# Exercise brief
Could you output each line of the data that follows exactly?

# Data shown
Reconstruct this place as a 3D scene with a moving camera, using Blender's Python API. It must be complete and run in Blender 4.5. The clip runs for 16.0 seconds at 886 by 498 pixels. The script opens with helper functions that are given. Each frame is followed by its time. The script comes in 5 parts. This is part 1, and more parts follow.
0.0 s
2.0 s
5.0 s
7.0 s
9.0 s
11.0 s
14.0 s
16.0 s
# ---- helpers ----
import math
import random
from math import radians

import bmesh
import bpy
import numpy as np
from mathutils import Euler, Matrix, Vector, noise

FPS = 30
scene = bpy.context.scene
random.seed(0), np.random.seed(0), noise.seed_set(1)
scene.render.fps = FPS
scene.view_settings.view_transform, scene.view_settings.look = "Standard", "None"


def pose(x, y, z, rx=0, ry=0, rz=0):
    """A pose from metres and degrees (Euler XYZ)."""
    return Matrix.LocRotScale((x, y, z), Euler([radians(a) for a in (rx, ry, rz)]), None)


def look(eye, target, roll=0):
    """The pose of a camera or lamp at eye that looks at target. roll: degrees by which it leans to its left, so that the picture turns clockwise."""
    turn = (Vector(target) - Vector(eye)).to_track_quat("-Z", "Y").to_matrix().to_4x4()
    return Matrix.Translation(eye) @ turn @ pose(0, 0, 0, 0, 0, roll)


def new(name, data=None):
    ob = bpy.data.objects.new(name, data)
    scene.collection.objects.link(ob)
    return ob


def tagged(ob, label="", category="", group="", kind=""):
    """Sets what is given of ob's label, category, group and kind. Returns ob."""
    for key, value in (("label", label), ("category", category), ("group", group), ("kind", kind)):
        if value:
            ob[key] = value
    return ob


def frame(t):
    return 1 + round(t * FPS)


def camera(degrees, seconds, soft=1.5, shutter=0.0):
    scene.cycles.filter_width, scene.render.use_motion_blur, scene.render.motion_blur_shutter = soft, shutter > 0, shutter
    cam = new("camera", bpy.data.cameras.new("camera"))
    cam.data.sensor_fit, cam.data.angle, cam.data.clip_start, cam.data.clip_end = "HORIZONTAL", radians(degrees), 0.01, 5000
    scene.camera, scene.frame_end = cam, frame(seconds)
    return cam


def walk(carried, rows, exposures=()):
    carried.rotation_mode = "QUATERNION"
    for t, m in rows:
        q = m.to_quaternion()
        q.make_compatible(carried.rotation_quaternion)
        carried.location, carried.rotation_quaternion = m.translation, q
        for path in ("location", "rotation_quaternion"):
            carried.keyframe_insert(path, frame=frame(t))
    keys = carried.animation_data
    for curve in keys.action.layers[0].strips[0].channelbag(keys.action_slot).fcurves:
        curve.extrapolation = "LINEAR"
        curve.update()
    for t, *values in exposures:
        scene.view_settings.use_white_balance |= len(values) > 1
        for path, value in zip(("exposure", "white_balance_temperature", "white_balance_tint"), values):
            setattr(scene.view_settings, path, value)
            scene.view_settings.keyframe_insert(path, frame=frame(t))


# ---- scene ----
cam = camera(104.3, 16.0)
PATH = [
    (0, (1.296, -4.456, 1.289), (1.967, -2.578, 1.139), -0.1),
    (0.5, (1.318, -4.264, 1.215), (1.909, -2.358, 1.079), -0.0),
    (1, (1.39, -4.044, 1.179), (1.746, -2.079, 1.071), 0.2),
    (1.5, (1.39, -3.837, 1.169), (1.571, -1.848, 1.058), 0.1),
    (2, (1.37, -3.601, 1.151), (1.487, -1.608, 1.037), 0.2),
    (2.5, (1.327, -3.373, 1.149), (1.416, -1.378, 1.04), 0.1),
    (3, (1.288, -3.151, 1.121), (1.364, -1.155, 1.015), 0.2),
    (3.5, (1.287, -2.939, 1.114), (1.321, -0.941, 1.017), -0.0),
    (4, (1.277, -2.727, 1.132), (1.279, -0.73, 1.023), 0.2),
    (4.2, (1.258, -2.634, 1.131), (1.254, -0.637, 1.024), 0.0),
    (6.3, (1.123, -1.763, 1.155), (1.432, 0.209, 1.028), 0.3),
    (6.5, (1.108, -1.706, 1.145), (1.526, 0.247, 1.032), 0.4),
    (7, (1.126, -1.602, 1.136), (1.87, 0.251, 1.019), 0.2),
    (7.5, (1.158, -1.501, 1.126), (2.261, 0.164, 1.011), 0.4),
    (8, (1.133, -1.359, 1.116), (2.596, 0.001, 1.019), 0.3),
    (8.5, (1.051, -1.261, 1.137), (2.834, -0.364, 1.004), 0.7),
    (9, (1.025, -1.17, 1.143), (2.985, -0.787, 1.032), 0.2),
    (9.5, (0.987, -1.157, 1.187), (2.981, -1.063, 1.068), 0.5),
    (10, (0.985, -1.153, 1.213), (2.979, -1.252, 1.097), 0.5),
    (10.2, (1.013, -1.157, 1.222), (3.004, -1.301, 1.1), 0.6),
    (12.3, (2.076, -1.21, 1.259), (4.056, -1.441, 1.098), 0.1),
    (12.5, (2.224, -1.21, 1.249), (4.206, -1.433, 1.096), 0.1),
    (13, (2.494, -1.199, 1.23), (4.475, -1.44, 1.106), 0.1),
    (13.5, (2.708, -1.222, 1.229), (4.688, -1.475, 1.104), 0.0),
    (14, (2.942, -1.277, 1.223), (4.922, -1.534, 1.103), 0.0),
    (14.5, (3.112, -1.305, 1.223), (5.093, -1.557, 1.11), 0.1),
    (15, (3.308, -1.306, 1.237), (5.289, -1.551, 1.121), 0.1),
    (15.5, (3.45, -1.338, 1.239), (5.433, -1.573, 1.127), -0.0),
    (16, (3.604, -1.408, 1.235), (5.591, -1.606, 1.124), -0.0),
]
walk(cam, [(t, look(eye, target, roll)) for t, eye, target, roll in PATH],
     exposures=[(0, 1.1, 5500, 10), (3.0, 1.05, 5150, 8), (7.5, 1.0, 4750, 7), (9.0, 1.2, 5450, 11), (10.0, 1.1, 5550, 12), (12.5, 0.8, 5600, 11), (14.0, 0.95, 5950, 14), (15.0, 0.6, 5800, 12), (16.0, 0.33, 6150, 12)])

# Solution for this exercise
Reconstruct this place as a 3D scene with a moving camera, using Blender's Python API. It must be complete and run in Blender 4.5. The clip runs for 16.0 seconds at 886 by 498 pixels. The script opens with helper functions that are given. Each frame is followed by its time. The script comes in 5 parts. This is part 1, and more parts follow.
0.0 s
2.0 s
5.0 s
7.0 s
9.0 s
11.0 s
14.0 s
16.0 s
# ---- helpers ----
import math
import random
from math import radians

import bmesh
import bpy
import numpy as np
from mathutils import Euler, Matrix, Vector, noise

FPS = 30
scene = bpy.context.scene
random.seed(0), np.random.seed(0), noise.seed_set(1)
scene.render.fps = FPS
scene.view_settings.view_transform, scene.view_settings.look = "Standard", "None"


def pose(x, y, z, rx=0, ry=0, rz=0):
    """A pose from metres and degrees (Euler XYZ)."""
    return Matrix.LocRotScale((x, y, z), Euler([radians(a) for a in (rx, ry, rz)]), None)


def look(eye, target, roll=0):
    """The pose of a camera or lamp at eye that looks at target. roll: degrees by which it leans to its left, so that the picture turns clockwise."""
    turn = (Vector(target) - Vector(eye)).to_track_quat("-Z", "Y").to_matrix().to_4x4()
    return Matrix.Translation(eye) @ turn @ pose(0, 0, 0, 0, 0, roll)


def new(name, data=None):
    ob = bpy.data.objects.new(name, data)
    scene.collection.objects.link(ob)
    return ob


def tagged(ob, label="", category="", group="", kind=""):
    """Sets what is given of ob's label, category, group and kind. Returns ob."""
    for key, value in (("label", label), ("category", category), ("group", group), ("kind", kind)):
        if value:
            ob[key] = value
    return ob


def frame(t):
    return 1 + round(t * FPS)


def camera(degrees, seconds, soft=1.5, shutter=0.0):
    scene.cycles.filter_width, scene.render.use_motion_blur, scene.render.motion_blur_shutter = soft, shutter > 0, shutter
    cam = new("camera", bpy.data.cameras.new("camera"))
    cam.data.sensor_fit, cam.data.angle, cam.data.clip_start, cam.data.clip_end = "HORIZONTAL", radians(degrees), 0.01, 5000
    scene.camera, scene.frame_end = cam, frame(seconds)
    return cam


def walk(carried, rows, exposures=()):
    carried.rotation_mode = "QUATERNION"
    for t, m in rows:
        q = m.to_quaternion()
        q.make_compatible(carried.rotation_quaternion)
        carried.location, carried.rotation_quaternion = m.translation, q
        for path in ("location", "rotation_quaternion"):
            carried.keyframe_insert(path, frame=frame(t))
    keys = carried.animation_data
    for curve in keys.action.layers[0].strips[0].channelbag(keys.action_slot).fcurves:
        curve.extrapolation = "LINEAR"
        curve.update()
    for t, *values in exposures:
        scene.view_settings.use_white_balance |= len(values) > 1
        for path, value in zip(("exposure", "white_balance_temperature", "white_balance_tint"), values):
            setattr(scene.view_settings, path, value)
            scene.view_settings.keyframe_insert(path, frame=frame(t))


# ---- scene ----
cam = camera(104.3, 16.0)
PATH = [
    (0, (1.296, -4.456, 1.289), (1.967, -2.578, 1.139), -0.1),
    (0.5, (1.318, -4.264, 1.215), (1.909, -2.358, 1.079), -0.0),
    (1, (1.39, -4.044, 1.179), (1.746, -2.079, 1.071), 0.2),
    (1.5, (1.39, -3.837, 1.169), (1.571, -1.848, 1.058), 0.1),
    (2, (1.37, -3.601, 1.151), (1.487, -1.608, 1.037), 0.2),
    (2.5, (1.327, -3.373, 1.149), (1.416, -1.378, 1.04), 0.1),
    (3, (1.288, -3.151, 1.121), (1.364, -1.155, 1.015), 0.2),
    (3.5, (1.287, -2.939, 1.114), (1.321, -0.941, 1.017), -0.0),
    (4, (1.277, -2.727, 1.132), (1.279, -0.73, 1.023), 0.2),
    (4.2, (1.258, -2.634, 1.131), (1.254, -0.637, 1.024), 0.0),
    (6.3, (1.123, -1.763, 1.155), (1.432, 0.209, 1.028), 0.3),
    (6.5, (1.108, -1.706, 1.145), (1.526, 0.247, 1.032), 0.4),
    (7, (1.126, -1.602, 1.136), (1.87, 0.251, 1.019), 0.2),
    (7.5, (1.158, -1.501, 1.126), (2.261, 0.164, 1.011), 0.4),
    (8, (1.133, -1.359, 1.116), (2.596, 0.001, 1.019), 0.3),
    (8.5, (1.051, -1.261, 1.137), (2.834, -0.364, 1.004), 0.7),
    (9, (1.025, -1.17, 1.143), (2.985, -0.787, 1.032), 0.2),
    (9.5, (0.987, -1.157, 1.187), (2.981, -1.063, 1.068), 0.5),
    (10, (0.985, -1.153, 1.213), (2.979, -1.252, 1.097), 0.5),
    (10.2, (1.013, -1.157, 1.222), (3.004, -1.301, 1.1), 0.6),
    (12.3, (2.076, -1.21, 1.259), (4.056, -1.441, 1.098), 0.1),
    (12.5, (2.224, -1.21, 1.249), (4.206, -1.433, 1.096), 0.1),
    (13, (2.494, -1.199, 1.23), (4.475, -1.44, 1.106), 0.1),
    (13.5, (2.708, -1.222, 1.229), (4.688, -1.475, 1.104), 0.0),
    (14, (2.942, -1.277, 1.223), (4.922, -1.534, 1.103), 0.0),
    (14.5, (3.112, -1.305, 1.223), (5.093, -1.557, 1.11), 0.1),
    (15, (3.308, -1.306, 1.237), (5.289, -1.551, 1.121), 0.1),
    (15.5, (3.45, -1.338, 1.239), (5.433, -1.573, 1.127), -0.0),
    (16, (3.604, -1.408, 1.235), (5.591, -1.606, 1.124), -0.0),
]
walk(cam, [(t, look(eye, target, roll)) for t, eye, target, roll in PATH],
     exposures=[(0, 1.1, 5500, 10), (3.0, 1.05, 5150, 8), (7.5, 1.0, 4750, 7), (9.0, 1.2, 5450, 11), (10.0, 1.1, 5550, 12), (12.5, 0.8, 5600, 11), (14.0, 0.95, 5950, 14), (15.0, 0.6, 5800, 12), (16.0, 0.33, 6150, 12)])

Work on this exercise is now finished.